Saturday dawned and I found myself in much higher spirits.  I allowed myself time to sit and contemplate on whatever happened to be on my mind and in my heart at the time.  Amazingly, Buddhism, Tibet and my once deepest passion to become a nun dominated.  For a long time I stood in front of my alter, memories of hours of practice and mantra recitation in the early hours of dawn came flooding back.  It made me smile to remember.  Those were the times I was most at peace - both in my mind and in heart.  Not just during practice, but during everyday life.  The more I practiced, the more peaceful and joyess I became.  But the most beautiful aspect was the changes I saw in those around me.  The more peaceful and joyess I became, the more that energy rubbed off on others.  I could see the shifts before my eyes.  How their speech became softer, their features relaxed, how they smiled more.  The positive shifts I witness in family and friends was beyond words.  How priceless, to be able to affect others in such a beautiful way.

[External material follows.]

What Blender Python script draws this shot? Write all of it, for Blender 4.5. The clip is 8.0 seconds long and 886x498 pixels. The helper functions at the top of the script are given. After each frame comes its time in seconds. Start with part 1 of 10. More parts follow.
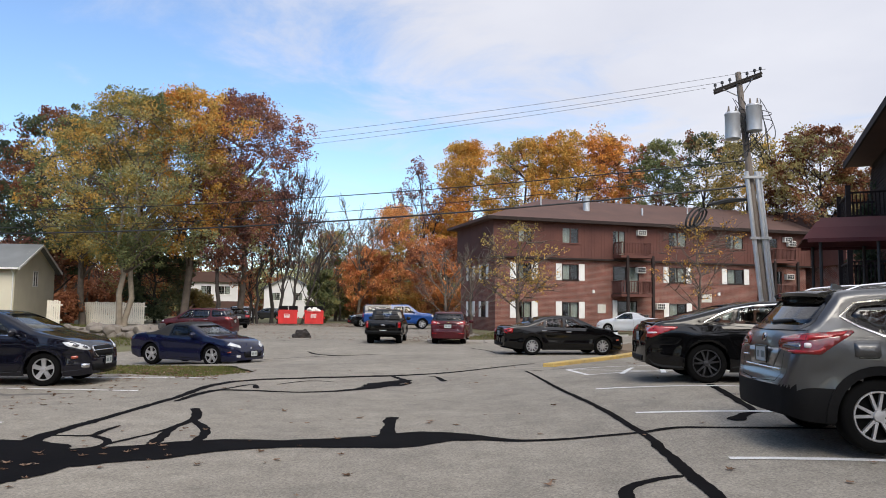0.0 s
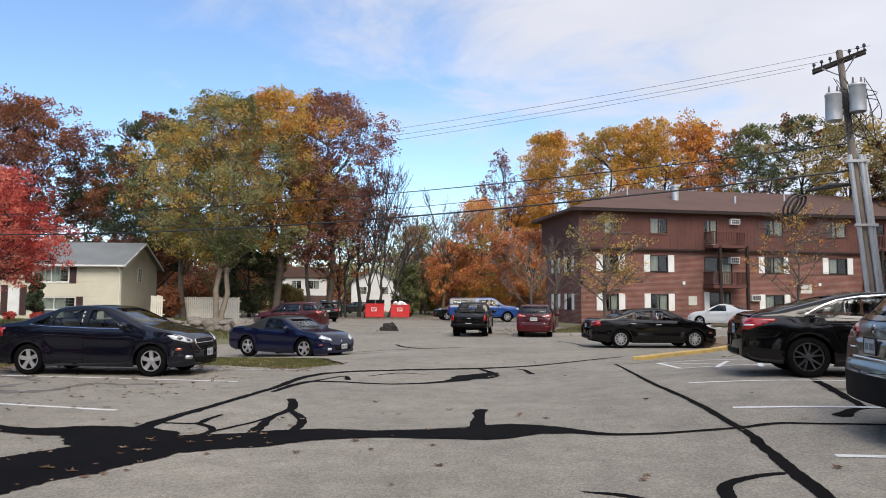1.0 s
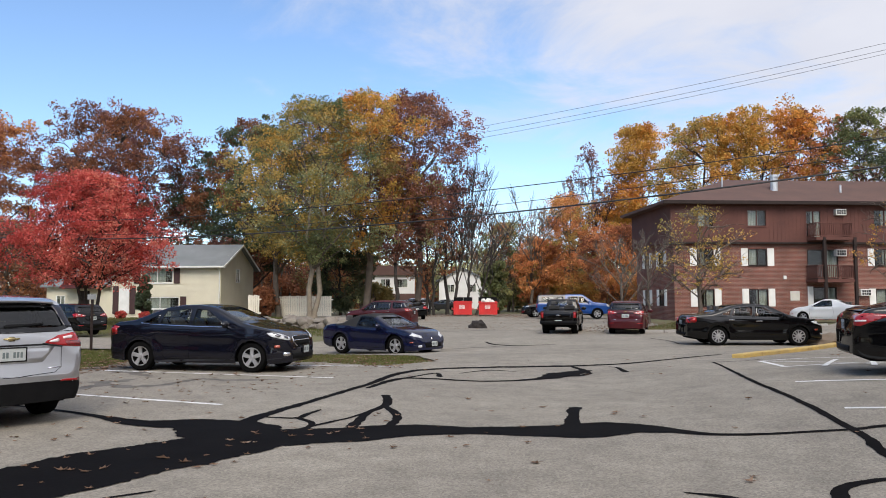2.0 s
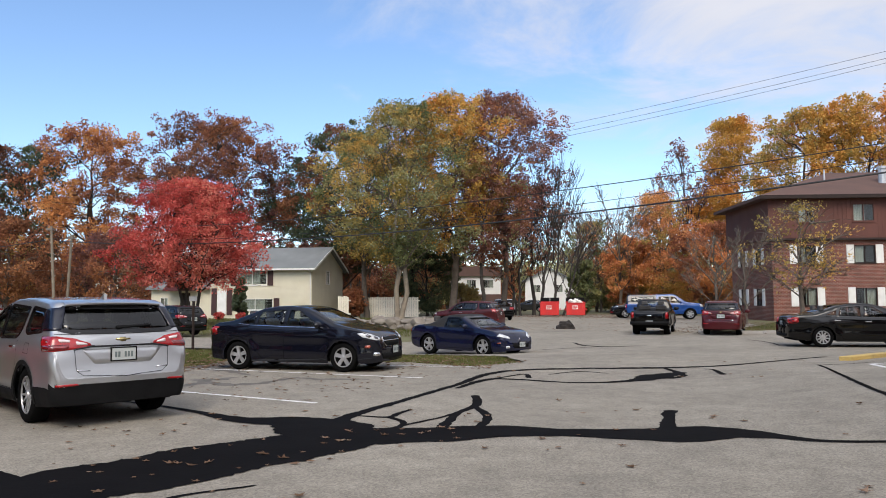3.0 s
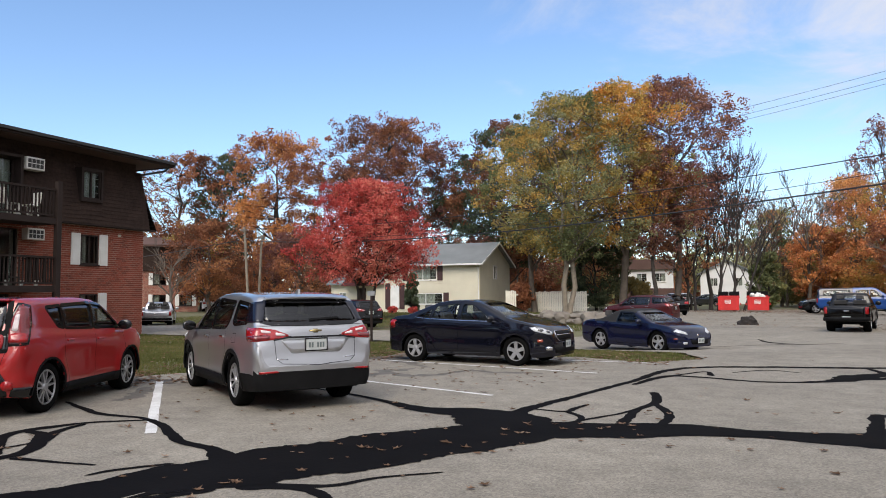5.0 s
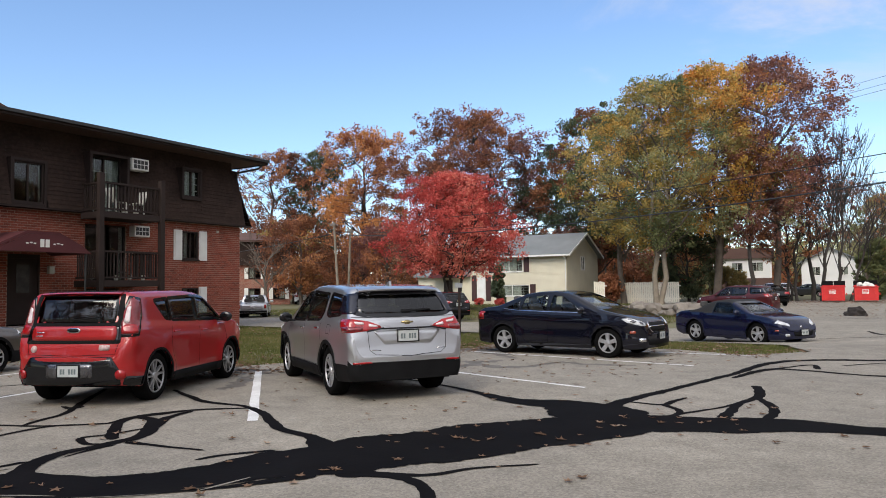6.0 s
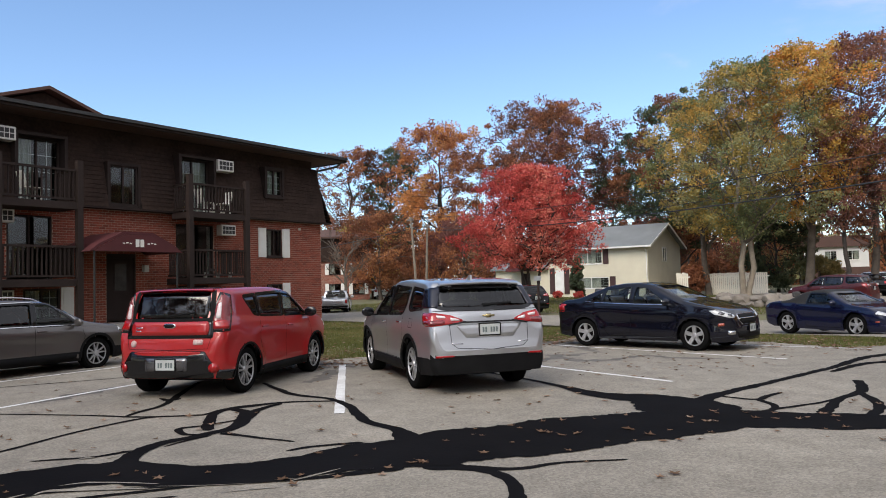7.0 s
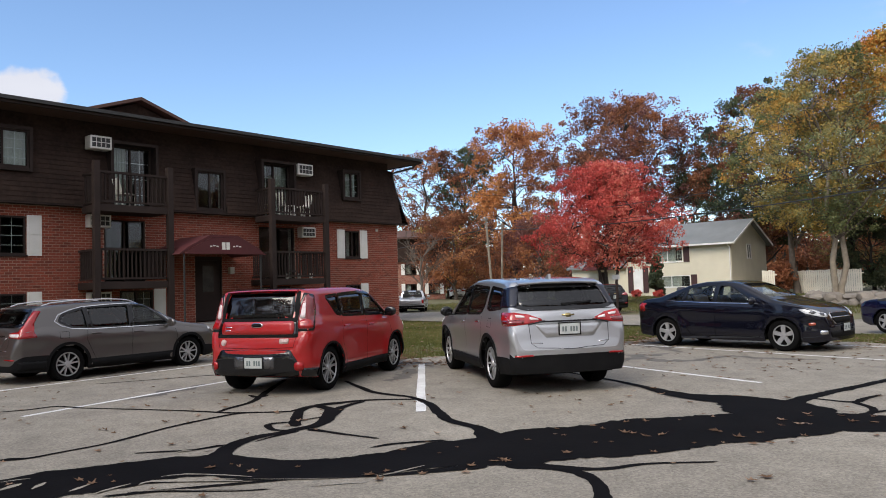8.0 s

Just as quickly, the joy of those memories turned to sadness, for it's been a long time since I sat down and practiced.  Sure, I've practiced on an off, but it's not the same as being up every morning at 5am, taking precept vows, taking refuge and doing ngondro.  That feeling of peace, contentment and fulfilment at doing something that is helping not only me, but everyone around me.

The gaping hole inside me became clear as I contemplated the loss of something so sacred.  But had I really lost it?  Not really.  It was still there for me whenever I wanted.  In my mind, my heart, my soul.  The mantras at the tip of my tongue to recite at any given moment.  It was at this moment I realised that the peace and joy I once had, was always with me, inside me, waiting to be unlocked again.  Why had I locked away something so precious?  I had no idea.

 Today is Sunday.  I have spent the day doing pretty much nothing but contemplating and reflecting.  I watched a video of the life of the Buddha.  I've read and seen movies of Buddha's life many times before, but for some reason today it's hit right in my core.  His unwavering passion to find the truth, to find the end to suffering, to find the path toward nirvana and eternal peace...that's what I've always envisaged myself doing.  Not just for me, but for others.  I want to learn the art of inner peace, the art of moving with the flow of life, achieving that state where everything is clear and beautiful.  I touched on it during a Ngondro retreat.  During a time of complete renunciation to my practice.  Complete renunciation to my inner being.  Complete concentration on stepping into the blissful inner calmness and bringing it into the external world.

Watching the Buddha's life and the lives of the Tibetan yogis, moved me to tears of joy and deep emotion.  I felt in that moment the amber of spiritual passion reignite within me.  I heard the calling once more toward the spiritual path.  It makes me smile even now to think of spending my life helping others, to spend my life devoted to the search for answers to bringing inner peace into the external world.

In my vision, I am wrapped in maroon and saffron robes, bald head, mala beads entwined between my fingers, standing in front of a Tibetan monastery, looking out onto the splendour of the Tibetan landscape.

As hard as I try to ignore the call, it is there always, whispering and waiting patiently for me to embrace it completely.  Everyone has a purpose in life....the spiritual path is mine.  And when the time is right I will know, and I will buy that one way ticket to Dharamsala....and then my life will begin.